EXERCISE DIRECTIONS —
Scan the lines below for the string "with" and copy every one that has it.

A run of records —
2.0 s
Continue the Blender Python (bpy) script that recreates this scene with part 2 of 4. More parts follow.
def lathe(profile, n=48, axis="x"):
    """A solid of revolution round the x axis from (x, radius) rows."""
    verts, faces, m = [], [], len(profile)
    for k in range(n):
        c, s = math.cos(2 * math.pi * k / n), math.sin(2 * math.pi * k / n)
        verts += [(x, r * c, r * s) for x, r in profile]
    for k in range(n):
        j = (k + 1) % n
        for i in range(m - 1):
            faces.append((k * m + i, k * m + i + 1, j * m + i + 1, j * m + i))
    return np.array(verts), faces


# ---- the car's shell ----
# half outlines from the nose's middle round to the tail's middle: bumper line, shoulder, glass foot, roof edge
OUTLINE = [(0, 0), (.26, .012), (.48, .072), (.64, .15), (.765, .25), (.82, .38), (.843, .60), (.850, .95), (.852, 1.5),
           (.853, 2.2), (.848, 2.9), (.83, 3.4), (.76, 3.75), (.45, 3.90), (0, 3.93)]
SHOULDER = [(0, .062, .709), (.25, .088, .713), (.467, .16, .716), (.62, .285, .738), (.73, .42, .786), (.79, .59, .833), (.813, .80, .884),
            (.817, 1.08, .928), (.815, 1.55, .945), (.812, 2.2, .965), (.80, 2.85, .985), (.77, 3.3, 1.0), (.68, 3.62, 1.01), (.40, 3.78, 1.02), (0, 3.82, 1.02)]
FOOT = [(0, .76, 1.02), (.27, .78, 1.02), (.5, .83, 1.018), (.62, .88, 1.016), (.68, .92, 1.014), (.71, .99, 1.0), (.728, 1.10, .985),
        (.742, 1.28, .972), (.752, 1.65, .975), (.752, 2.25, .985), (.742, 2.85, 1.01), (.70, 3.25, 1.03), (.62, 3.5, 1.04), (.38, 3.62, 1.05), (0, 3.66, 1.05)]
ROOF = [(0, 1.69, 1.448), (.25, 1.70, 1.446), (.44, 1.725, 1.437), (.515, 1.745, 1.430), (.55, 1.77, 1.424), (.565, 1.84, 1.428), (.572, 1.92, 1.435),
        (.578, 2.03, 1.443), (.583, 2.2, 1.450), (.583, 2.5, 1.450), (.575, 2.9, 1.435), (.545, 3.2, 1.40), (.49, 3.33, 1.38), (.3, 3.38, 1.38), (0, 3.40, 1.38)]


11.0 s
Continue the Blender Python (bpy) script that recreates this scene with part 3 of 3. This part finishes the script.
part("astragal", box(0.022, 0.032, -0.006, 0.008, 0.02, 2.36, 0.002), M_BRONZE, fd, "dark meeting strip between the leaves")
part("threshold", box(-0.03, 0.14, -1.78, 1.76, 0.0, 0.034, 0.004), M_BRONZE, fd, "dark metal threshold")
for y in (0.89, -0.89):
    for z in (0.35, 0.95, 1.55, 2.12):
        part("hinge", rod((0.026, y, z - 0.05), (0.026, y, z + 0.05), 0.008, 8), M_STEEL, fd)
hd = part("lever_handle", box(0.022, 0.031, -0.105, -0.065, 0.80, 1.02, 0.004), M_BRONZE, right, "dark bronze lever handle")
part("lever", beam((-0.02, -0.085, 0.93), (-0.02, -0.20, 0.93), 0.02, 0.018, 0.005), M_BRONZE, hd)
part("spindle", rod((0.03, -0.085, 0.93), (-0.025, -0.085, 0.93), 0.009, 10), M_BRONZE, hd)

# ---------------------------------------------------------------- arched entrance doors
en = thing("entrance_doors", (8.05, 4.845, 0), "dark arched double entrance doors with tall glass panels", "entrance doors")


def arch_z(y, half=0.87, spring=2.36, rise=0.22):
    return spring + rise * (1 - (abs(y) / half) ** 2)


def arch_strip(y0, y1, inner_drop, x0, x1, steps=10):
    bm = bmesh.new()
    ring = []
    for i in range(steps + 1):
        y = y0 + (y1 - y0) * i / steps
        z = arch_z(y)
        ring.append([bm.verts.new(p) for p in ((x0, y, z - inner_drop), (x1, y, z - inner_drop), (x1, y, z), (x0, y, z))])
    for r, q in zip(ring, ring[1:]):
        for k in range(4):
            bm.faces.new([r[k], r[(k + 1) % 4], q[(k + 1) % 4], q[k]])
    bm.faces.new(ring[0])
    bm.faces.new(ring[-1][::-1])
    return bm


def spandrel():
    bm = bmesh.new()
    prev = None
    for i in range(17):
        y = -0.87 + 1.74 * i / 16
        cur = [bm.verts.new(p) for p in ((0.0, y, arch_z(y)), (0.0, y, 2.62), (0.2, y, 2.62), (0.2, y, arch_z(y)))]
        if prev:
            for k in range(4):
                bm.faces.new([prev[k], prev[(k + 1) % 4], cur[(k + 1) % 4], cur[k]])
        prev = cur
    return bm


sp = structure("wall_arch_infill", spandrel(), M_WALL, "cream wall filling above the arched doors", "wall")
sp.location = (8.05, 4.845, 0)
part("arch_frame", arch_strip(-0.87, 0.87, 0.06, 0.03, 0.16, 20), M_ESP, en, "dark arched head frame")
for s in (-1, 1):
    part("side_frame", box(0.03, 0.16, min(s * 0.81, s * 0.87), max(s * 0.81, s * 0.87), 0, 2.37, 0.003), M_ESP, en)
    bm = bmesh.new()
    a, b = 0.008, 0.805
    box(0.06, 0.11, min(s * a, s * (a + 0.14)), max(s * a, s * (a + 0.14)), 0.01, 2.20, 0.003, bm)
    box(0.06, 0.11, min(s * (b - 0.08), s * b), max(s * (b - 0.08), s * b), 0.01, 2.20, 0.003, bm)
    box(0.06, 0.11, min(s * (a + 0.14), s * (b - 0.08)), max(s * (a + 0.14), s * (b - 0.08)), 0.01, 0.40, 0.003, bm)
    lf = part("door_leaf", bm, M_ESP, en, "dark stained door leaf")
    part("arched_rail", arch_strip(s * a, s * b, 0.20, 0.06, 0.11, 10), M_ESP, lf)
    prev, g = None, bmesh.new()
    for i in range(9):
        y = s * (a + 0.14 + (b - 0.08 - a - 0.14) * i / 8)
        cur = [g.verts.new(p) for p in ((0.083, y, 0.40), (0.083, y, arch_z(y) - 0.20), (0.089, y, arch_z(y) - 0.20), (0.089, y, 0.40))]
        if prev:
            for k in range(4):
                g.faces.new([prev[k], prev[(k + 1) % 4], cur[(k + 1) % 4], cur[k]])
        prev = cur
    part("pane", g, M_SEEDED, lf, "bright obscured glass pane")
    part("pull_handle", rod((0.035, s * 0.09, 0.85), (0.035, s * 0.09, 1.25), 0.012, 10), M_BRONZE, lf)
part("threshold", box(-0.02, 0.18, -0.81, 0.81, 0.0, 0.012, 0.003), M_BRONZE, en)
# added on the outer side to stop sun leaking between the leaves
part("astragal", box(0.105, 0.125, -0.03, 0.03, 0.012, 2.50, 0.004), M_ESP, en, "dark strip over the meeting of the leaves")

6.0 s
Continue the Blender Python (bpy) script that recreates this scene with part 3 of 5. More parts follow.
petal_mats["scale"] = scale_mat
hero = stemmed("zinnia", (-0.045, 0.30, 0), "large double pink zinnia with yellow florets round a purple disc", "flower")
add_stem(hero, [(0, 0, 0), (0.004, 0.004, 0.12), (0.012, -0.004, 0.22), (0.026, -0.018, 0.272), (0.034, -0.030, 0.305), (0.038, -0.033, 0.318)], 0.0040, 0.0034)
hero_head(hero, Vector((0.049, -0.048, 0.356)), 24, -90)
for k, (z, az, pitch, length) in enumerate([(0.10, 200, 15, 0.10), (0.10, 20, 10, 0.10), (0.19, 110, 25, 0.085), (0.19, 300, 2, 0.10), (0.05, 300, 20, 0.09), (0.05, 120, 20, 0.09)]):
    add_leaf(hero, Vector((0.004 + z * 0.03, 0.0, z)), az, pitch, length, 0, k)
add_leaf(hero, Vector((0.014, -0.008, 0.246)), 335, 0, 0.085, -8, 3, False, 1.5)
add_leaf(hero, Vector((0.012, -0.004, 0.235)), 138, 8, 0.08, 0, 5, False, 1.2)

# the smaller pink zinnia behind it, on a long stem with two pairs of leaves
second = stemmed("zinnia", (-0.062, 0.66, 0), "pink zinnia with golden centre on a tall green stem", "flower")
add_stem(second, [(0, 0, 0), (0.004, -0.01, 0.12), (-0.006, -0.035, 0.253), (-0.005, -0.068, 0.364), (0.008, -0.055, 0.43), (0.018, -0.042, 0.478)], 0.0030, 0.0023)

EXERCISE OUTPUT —
Continue the Blender Python (bpy) script that recreates this scene with part 2 of 4. More parts follow.
Continue the Blender Python (bpy) script that recreates this scene with part 3 of 3. This part finishes the script.
en = thing("entrance_doors", (8.05, 4.845, 0), "dark arched double entrance doors with tall glass panels", "entrance doors")
Continue the Blender Python (bpy) script that recreates this scene with part 3 of 5. More parts follow.
hero = stemmed("zinnia", (-0.045, 0.30, 0), "large double pink zinnia with yellow florets round a purple disc", "flower")
# the smaller pink zinnia behind it, on a long stem with two pairs of leaves
second = stemmed("zinnia", (-0.062, 0.66, 0), "pink zinnia with golden centre on a tall green stem", "flower")